Directors demand new adviser skills and behaviours
Business owners and directors say that changing client expectations since RDR mean they are looking for different skills and behaviours in their advisers, writes Fiona Bond
The introduction of the RDR promised a shake-up in the financial advice industry. From increased qualifications to a change in the charging structure, the new rules were put in place to improve transparency and fairness for clients.
But while clients were at the heart of the sweeping changes, firms also benefited greatly, according to Robert Forbes, chartered financial planner at Stadden Forbes Wealth Management.
“Industry-wide, RDR has forced us to really look at our businesses. No other industry has been run as shambolically as financial advice so the RDR has been great in moving the old traditional style of business to a more modern model,” he says.
In a post-RDR world, Forbes says his focus would be upon adviser behaviours to ensure they fit with the company.
“In the old world, a great number of advisers were self-employed within a firm. I think more modern firms are now directly employing people, which means a change in behaviours – they have to fit firmly into a process. For us, we would expect someone to really understand the company culture and become part of it.”
While qualifications are undoubtedly important, Forbes believes they do not form the sole basis of a great adviser.

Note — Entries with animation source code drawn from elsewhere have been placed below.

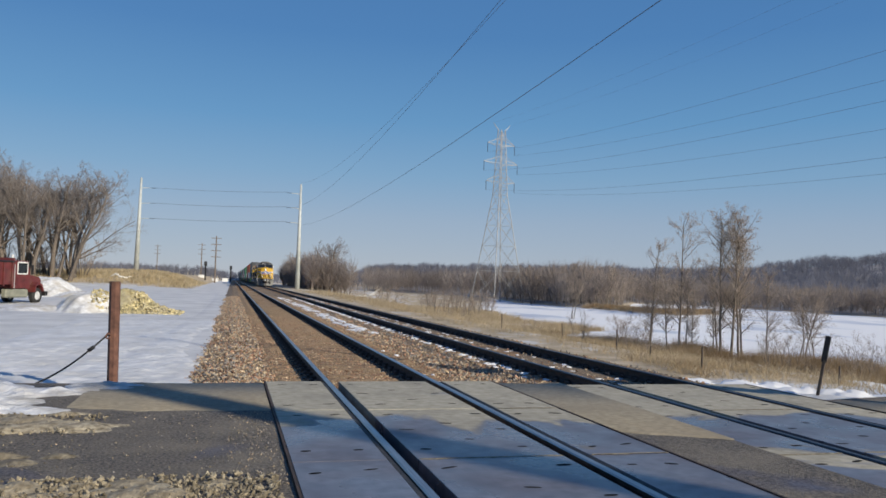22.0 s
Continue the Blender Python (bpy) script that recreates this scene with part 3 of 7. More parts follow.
def stones(name, spans, size, mats, label, seed, zfun):
    rng = np.random.default_rng(seed)
    base = np.array([(1, 0, 0), (-1, 0, 0), (0, 1, 0), (0, -1, 0), (0, 0, 1), (0, 0, -1)], float)
    tri = np.array([(0, 2, 4), (2, 1, 4), (1, 3, 4), (3, 0, 4), (2, 0, 5), (1, 2, 5), (3, 1, 5), (0, 3, 5)])
    V, F, n = [], [], 0
    for x0, x1, y0, y1, count, power in spans:
        u = rng.random(count) ** power
        y = y0 + (y1 - y0) * u
        x = x0 + (x1 - x0) * rng.random(count)
        for cx, cy in zip(x, y):
            r = size * (0.6 + 0.9 * rng.random())
            a = rng.normal(size=(3, 3))
            q, _ = np.linalg.qr(a)
            v = (base * (1 + 0.35 * rng.normal(size=(6, 1))) * r * np.array([1, 0.8, 0.62])) @ q
            V.append(v + (cx, cy, zfun(cx, cy) + r * 0.25))
            F.append(tri + n)
            n += 6
    me = bpy.data.meshes.new(name)
    me.from_pydata(np.concatenate(V).tolist(), [], np.concatenate(F).tolist())
    for k in mats:
        me.materials.append(k)
    if len(mats) > 1:
        me.polygons.foreach_set("material_index", np.repeat(rng.integers(0, len(mats), len(F)), 8).tolist())
    return tagged(new(name, me), label, "gravel", kind="stuff")


def bed_z(x, y):
    """The ballast's top: level between the ties, falling at the shoulders."""
    x = np.asarray(x, float)
    z = np.full(x.shape, -0.205)
    z = np.where((x > 2.35) & (x < 3.4), -0.235, z)
    z = np.where((x > 3.55) & (x < 6.5), -0.232, z)
    z = z - 0.26 * np.clip((-1.25 - x) / 0.95, 0, 1) - 0.36 * np.clip((x - 6.7) / 0.8, 0, 1)
    return z + 0.018 * wob(x, y, 0.35, 1.0)


def build_ballast():
    xs = np.arange(-2.3, 7.9, 0.14)
    ys = np.concatenate([np.arange(Y1, 32, 0.2), np.arange(32, 100, 1.5), np.arange(100, 660, 20)])
    X, Y = np.meshgrid(xs, ys)
    edge = 0.14 * wob(X, Y, 0.6, 3.0) - np.where(X < 0, 0.42 * smooth(16, 19, Y) * smooth(30, 24, Y), 0)
    X2 = X + np.where((X < -1.9) | (X > 7.6), edge, 0)
    Z = bed_z(X, Y)
    i = np.arange(X.size).reshape(X.shape)
    f = np.stack([i[:-1, :-1], i[:-1, 1:], i[1:, 1:], i[1:, :-1]], -1).reshape(-1, 4)
    me = bpy.data.meshes.new("ballast")
    me.from_pydata(np.stack([X2, Y, Z], -1).reshape(-1, 3).tolist(), [], f.tolist())
    me.materials.append(BALLAST)
    tagged(new("ballast", me), "brown crushed-stone track ballast", "ballast", kind="structure")
    zf = lambda x, y: float(bed_z(np.array([x]), np.array([y]))[0])
    near = [(-2.02, -0.65, Y1 + 0.02, 70, 11000, 2.3), (2.2, 3.55, Y1 + 0.02, 70, 7000, 2.3), (T2 - 0.65, T2 + 0.65, Y1, 30, 500, 1.8), (6.3, 6.9, Y1, 45, 500, 1.6), (3.5, 4.1, Y1, 25, 300, 1.6), (-2.35, -1.9, 17, 30, 500, 1.0)]
    stones("ballast_stones", near, 0.029, [STONE, STONE_RED, STONE, BOULDER], "loose pale and rusty ballast stones", 3, zf)
    fines = MB()
    for x0, x1 in ((-0.70, -0.10), (0.09, 1.41), (1.60, 2.25)):
        xs = np.linspace(x0, x1, max(4, int((x1 - x0) / .12)))
        ys = np.concatenate([np.arange(Y1 + .01, 45, .08), np.arange(40, 100, 1.2), np.arange(100, 640, 20)])
        X, Y = np.meshgrid(xs, ys)
        Z = -.166 - .026 * (np.abs((Y - Y1) % .5 - .25) < .11) + .012 * wob(X, Y, .23, 2.0) + .012 * wob(X, Y, .8, 5.0) - .05 * (np.minimum(X - x0, x1 - X) < .02)
        i = np.arange(X.size).reshape(X.shape)
        f = np.stack([i[:-1, :-1], i[:-1, 1:], i[1:, 1:], i[1:, :-1]], -1).reshape(-1, 4)
        fines.add(np.stack([X, Y, Z], -1).reshape(-1, 3).tolist(), f.tolist())
    thing("fine_gravel", fines, FINES, "fine rusty gravel packed over the ties of the near track", "gravel", kind="stuff", smooth=True)
    stones("fine_gravel_stones", [(-0.70, -0.10, Y1, 34, 3600, 1.8), (0.09, 1.41, Y1, 34, 7500, 1.8), (1.6, 2.3, Y1, 34, 3000, 1.8)], 0.014, [STONE, STONE_RED], "small rusty stones over the ties", 4, lambda x, y: -.176)


def snow_patches():
    """Thin snow lying between and along the rails."""
    rng = random.Random(5)
    mb = MB()

    def patch(cx, cy, lx, ly, z, h=0.03):
        n, rings = 11, 2
        pts = [(cx, cy, z + h)]
        for r in range(1, rings + 1):
            for k in range(n):
                a = 2 * math.pi * k / n
                q = (r / rings) * (1 + (rng.uniform(-.3, .3) if r == rings else 0))
                pts.append((cx + lx * q * math.cos(a), cy + ly * q * math.sin(a), z + h * (1 - (r / rings) ** 2) - (0.02 if r == rings else 0)))
        fs = [(0, 1 + k, 1 + (k + 1) % n) for k in range(n)]
        fs += [(1 + k, 1 + n + k, 1 + n + (k + 1) % n, 1 + (k + 1) % n) for k in range(n)]
        mb.add(pts, fs)
    y = Y1 + 0.15
    while y < 70:
        for q in range(3):
            if rng.random() < 0.8:
                patch(T2 - 1.0 + rng.uniform(-.22, .14), y + rng.uniform(-.2, .2), rng.uniform(.05, .13), rng.uniform(.04, .10), Z2 - 0.18, .018)
            if rng.random() < 0.6:
                patch(T2 + rng.uniform(-.58, .6), y + rng.uniform(-.2, .2), rng.uniform(.05, .15), rng.uniform(.04, .09), Z2 - 0.185, .018)
            if rng.random() < 0.6:
                patch(T2 + 1.0 + rng.uniform(-.12, .3), y + rng.uniform(-.2, .2), rng.uniform(.06, .2), rng.uniform(.06, .14), Z2 - 0.18, .02)
        if y > 24 and rng.random() < 0.8:
            patch(2.75 + rng.uniform(-.25, .3), y, rng.uniform(.12, .3), rng.uniform(.25, .7), -0.225, .03)
        y += rng.uniform(.3, .55)
    for k in range(90):
        patch(T2 + 1.6 + rng.uniform(-.3, .4), Y1 + .2 + 24 * rng.random() ** 1.8, rng.uniform(.05, .14), rng.uniform(.06, .2), Z2 - 0.24, .03)
    for k in range(14):
        patch(1.95 + rng.uniform(-.2, .2), Y1 + .2 + rng.random() ** 2 * 8, rng.uniform(.05, .1), rng.uniform(.05, .1), -0.19, .035)
    thing("lying_snow", mb, SNOW, "thin patches of snow lying between the rails and ties", "snow", kind="stuff", smooth=True)


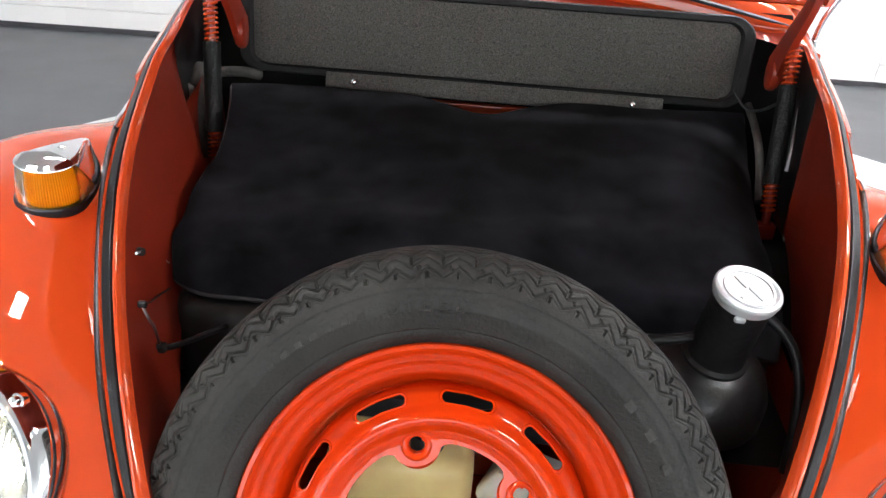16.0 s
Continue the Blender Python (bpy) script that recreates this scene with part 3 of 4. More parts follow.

“For me, it’s about direction of travel. If someone young approached me, without all the qualifications but with commitment and passion for the industry, I would certainly consider them.”
Showing commitment to financial planning has become a more common requirement post RDR in order to address clients’ changing expectations, which are being driven by the plethora of information available via the internet and events such as the pensions freedoms.
Dominic Thomas, director of Solomons Financial Planning, says: “I believe people look much more for financial planning. They’re not so interested in the transactional aspect of the business, they want and expect to receive good service over the longer-term.”
Thomas says while sales skills are still an important tool to have, advisers need to be able to sell something different – a service rather than a product.
He says: “While there is still some way to go, clients are better informed and their expectations are higher. They don’t want a door-to-door sales approach, they want a financial planner who will look after their needs.”
When employing an adviser, he says, his expectations wouldn’t focus on the sales side of the business. He would look for someone who could apply systems and controls and he would also want an adviser who was creative enough to have dynamic conversations with clients and forge long-term relationships.
He says: “One of our measures of success is how long a client has been with the firm. I would ask any prospective adviser where they would expect to get their new business from and how many clients they felt they could realistically look to service a year. That would give me a good idea of how much time and effort they would put into maintaining each relationship.
“I would want someone open-minded willing to learn new skills and I would avoid those too heavily focused upon CPD box-ticking.”
Forbes shares the view that clients have come to expect different things in the new advice world.
He says: “Most clients don’t care too much about whether a particular investment has gone up or down in any given year, they are much more focused on the bigger picture. They want to know whether they can stop work and spend more time with their family, so conversations tend to centre much more on their long-term financial plan.”
Pete Matthew, managing director, Jacksons Wealth Management agrees that advisers have been forced to change their approach to keep in line with what clients want.
“The core skills of an adviser haven’t changed since RDR; they still need to be client-centric and able to sell. However, an old-style financial adviser looking to flog loads of products just wouldn’t survive in the new world.”
Matthew says if he were recruiting, he would look for an adviser who fully understands that the focus is now much more upon a client’s long-term plan.
“Company culture is of primary importance and any new adviser would need to show people skills and competence to fit in. In an age where you can buy almost anything online, people don’t go to advisers to be sold a product. They want a plan for the future and they want to see and feel like they’re moving forward.”